Saturday morning’s speech by Bryan Fischer of the American Family Association may be the most valuable moment of this conference. It’s not often that Americans get an unambiguous look at the Religious Right’s extremely dangerous definition of religious liberty.
Religious liberty is of course a core American value, protected by the First Amendment to the Constitution. And it’s the separation of church and state that protects the right of every American to worship or not as they choose, and protects all Americans from the government using its power to coerce religious belief or worship. It’s one of the constitutional principles that define this country.
Fischer basically attributed the idea of church-state separation to Adolf Hitler, who he said was the inspiration for the forces of “secular fundamentalism” who are bent on “castrating” the church and bringing America a “bleak, dark, vicious, tyrannical” future. Invoking Hitler is practically commonplace name-calling from the right these days. But it was not the most important or provocative point of his remarks.
Today Fischer went a good bit further than televangelist Pat Robertson, who notably called church-state separation a “lie of the left.” According to Fischer’s interpretation of the First Amendment, here’s what religious liberty means: Congress has the liberty to promote religion in any way, as long as it does not single out one Christian sect or denomination and make it the nation’s official religion. That’s it.
According to Fischer, “the only entity that is restrained by the First Amendment is the Congress of the United States.” Thus, he says, it is “constitutionally impossible” for governors, mayors, city councilmembers, or school administrators to violate the First Amendment. Fischer said the “incorporation doctrine” – the idea that the Fourteenth Amendment applied First Amendment protections against state governments, is the “most egregious” example of judicial activism.
So by his definition, a state legislature could declare itself an officially Christian state. Or an officially Baptist or Mormon state. Presumably any public school, city council or state government could require students to attend Christian worship or profess certain religious belief.
Fischer isn’t the only Religious Right leader who holds this radically extreme definition of religious liberty. In their 2008 book, “Personal Faith, Public Policy,” Religious Right leaders Tony Perkins and Harry Jackson said that a 1961 Supreme Court decision, which held that the state of Maryland could not require applicants for public office to swear that they believe in the existence of God, one of “the major assaults that have been successfully launched against the Christian faith in the last forty to fifty years.”

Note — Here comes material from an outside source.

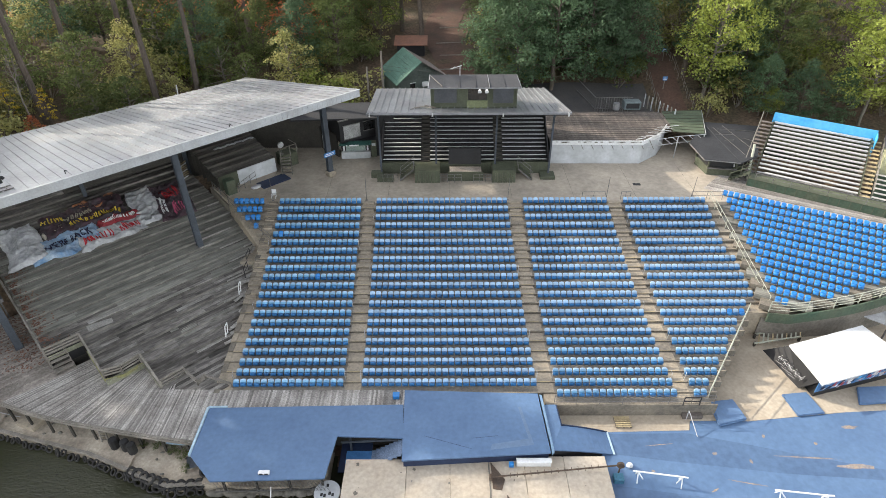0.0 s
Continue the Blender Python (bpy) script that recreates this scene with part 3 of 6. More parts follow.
# the western part is laid along the pavilion
v = -1.15
while v < 8.8:
    e = along([(-3.43, -0.88), (1.29, -3.3), (3.6, -4.4), (7.2, -4.2), (9, -4.1)], v) + 0.02
    cuts = [e, e + (1.6 - e) * rng.uniform(0.3, 0.7), 1.62 if v > -0.2 else 3.0]
    for u0, u1 in zip(cuts, cuts[1:]):
        lift = rng.uniform(0, 0.014)
        q = [tuple((PV @ Vector((u, w, 0)))[:2]) for u, w in ((u0 + 0.01, v), (u1 - 0.01, v), (u1 - 0.01, v + 0.185), (u0 + 0.01, v + 0.185))]
        part("plank", Geo().prism(q, lambda x, y: deck_z(x) - 0.06, lambda x, y: deck_z(x) + lift), WESTBOARD, deck)
    v += 0.2
x = -17.05
while x < -3.5:
    part("plank", box((x, 27.1 + rng.uniform(-0.02, 0.02), -0.05), (x + 0.142, 28.74, 0.012 + rng.uniform(0, 0.012))), BOARDWALK, deck)
    x += 0.15
part("edge_plank", box((-17.4, 24.45, -0.05), (-16.96, 28.7, 0.004)), BOARDWALK, deck)
part("underframe", Geo().prism([(-38.7, 31.6), (-36.4, 29.3), (-34.1, 28.4), (-25, 26.0), (-17.3, 25), (-17.2, 28.6), (-20, 28.6), (-24, 29), (-29, 30.4), (-36.3, 36.5), (-39.8, 33)], -0.35, -0.09), DARKWOOD, deck)
for k, s in enumerate([0.4 + i * 1.75 for i in range(14)]):
    x, y, _ = deck_line(s)
    x2, y2, _ = deck_line(s + 1.75)
    z, z2 = deck_z(x), deck_z(x2)
    part("edge_beam", Geo().beam((x, y, z - 0.13), (x2, y2, z2 - 0.13), 0.07, 0.24), RAILWOOD, deck)
    if s > 5:
        part("pile", Geo().beam((x, y + 0.14, -2.0), (x, y + 0.14, z - 0.06), 0.13), DARKWOOD, deck)
    part("kerb_rail", Geo().beam((x, y + 0.05, z + 0.09), (x2, y2 + 0.05, z2 + 0.09), 0.1, 0.1), RAILWOOD, deck)

# ---- concrete apron and seawall at the water ----
apron = thing("seawall", "pale concrete apron sloping to the water, edged with tyres", "seawall", kind="structure")
WALL = [(-38.1, 28.05), (-35.4, 27.1), (-32.5, 26.62), (-28.3, 25.45), (-25.0, 24.55), (-21.6, 23.2), (-18.6, 22.1), (-16.2, 22.25)]
for k, ((x0, y0), (x1, y1)) in enumerate(zip(WALL, WALL[1:])):
    rise = -1.55 + 0.12 * math.sin(k * 2.1)
    g = Geo().prism([(x0, y0), (x1, y1), (x1 + 0.1, y1 + 4.2), (x0 + 0.1, y0 + 3.6)], -3.2, lambda x, y: rise + 0.22 * max(0, min(1, (y - along(WALL, x)) / 3.0)))
    part("slab", g, APRON, apron)
    part("coping", Geo().beam((x0, y0, rise + 0.03), (x1, y1, rise + 0.03), 0.22, 0.14), RAILWOOD, apron)
part("rubble_foot", Geo().prism([(-16.3, 22.2), (-15.6, 22.0), (-13, 21.9), (-9.5, 21.9), (-8.2, 22.6), (-8.2, 25), (-16.3, 25)], -3.2, -1.35), APRON, apron)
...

So, to these prominent Religious Right leaders, preventing a state from demanding that its employees swear to certain religious beliefs is an attack on Christianity. And any court that tries to stop a state from imposing religious beliefs on its citizens is judicial activism.
It’s disturbing to note that Supreme Court Justice Clarence Thomas is among those who believe the Establishment Clause of the First Amendment does not apply to the states. In a 2004 concurring opinion, Thomas wrote:
Quite simply, the Establishment Clause is best understood as a federalism provision — it protects state establishments from federal interference but does not protect any individual rights. . . . .
[E]ven assuming that the Establishment Clause precludes the Federal Government from establishing a national religion, it does not follow that the Clause created or protects any individual right. . . . it is more likely that States and only States were the direct beneficiaries. Moreover, incorporation of this putative individual right leads to a particular outcome: It would prohibit precisely what the Establishment Clause was intended to protect — state establishments of religion.
Americans deserve to know whether the parade of top GOP officials who engaged in this weekend’s mutual love-fest with Religious Right leaders have the same narrow, distorted view of the First Amendment.